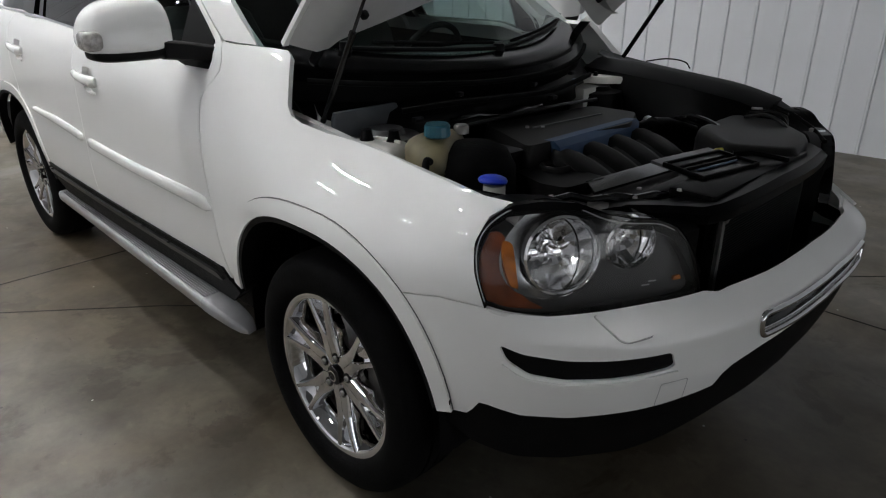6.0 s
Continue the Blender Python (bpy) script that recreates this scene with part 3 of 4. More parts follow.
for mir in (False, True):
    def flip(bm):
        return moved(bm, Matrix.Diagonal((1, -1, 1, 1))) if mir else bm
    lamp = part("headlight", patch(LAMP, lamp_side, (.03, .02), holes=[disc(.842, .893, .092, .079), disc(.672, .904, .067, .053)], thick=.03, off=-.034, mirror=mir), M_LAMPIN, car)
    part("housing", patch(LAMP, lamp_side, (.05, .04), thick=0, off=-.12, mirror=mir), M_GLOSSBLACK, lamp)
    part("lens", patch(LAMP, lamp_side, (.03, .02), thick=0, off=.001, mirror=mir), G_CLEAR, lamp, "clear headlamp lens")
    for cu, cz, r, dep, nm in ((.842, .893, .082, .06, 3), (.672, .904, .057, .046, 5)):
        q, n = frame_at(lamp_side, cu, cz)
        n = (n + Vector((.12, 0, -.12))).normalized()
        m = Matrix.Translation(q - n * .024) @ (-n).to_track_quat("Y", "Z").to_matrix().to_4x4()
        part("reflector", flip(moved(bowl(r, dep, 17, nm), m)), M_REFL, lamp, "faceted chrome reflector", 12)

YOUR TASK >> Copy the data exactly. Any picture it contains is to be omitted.

COMPLETE ANSWER >>
6.0 s
Continue the Blender Python (bpy) script that recreates this scene with part 3 of 4. More parts follow.
for mir in (False, True):
    def flip(bm):
        return moved(bm, Matrix.Diagonal((1, -1, 1, 1))) if mir else bm
    lamp = part("headlight", patch(LAMP, lamp_side, (.03, .02), holes=[disc(.842, .893, .092, .079), disc(.672, .904, .067, .053)], thick=.03, off=-.034, mirror=mir), M_LAMPIN, car)
    part("housing", patch(LAMP, lamp_side, (.05, .04), thick=0, off=-.12, mirror=mir), M_GLOSSBLACK, lamp)
    part("lens", patch(LAMP, lamp_side, (.03, .02), thick=0, off=.001, mirror=mir), G_CLEAR, lamp, "clear headlamp lens")
    for cu, cz, r, dep, nm in ((.842, .893, .082, .06, 3), (.672, .904, .057, .046, 5)):
        q, n = frame_at(lamp_side, cu, cz)
        n = (n + Vector((.12, 0, -.12))).normalized()
        m = Matrix.Translation(q - n * .024) @ (-n).to_track_quat("Y", "Z").to_matrix().to_4x4()
        part("reflector", flip(moved(bowl(r, dep, 17, nm), m)), M_REFL, lamp, "faceted chrome reflector", 12)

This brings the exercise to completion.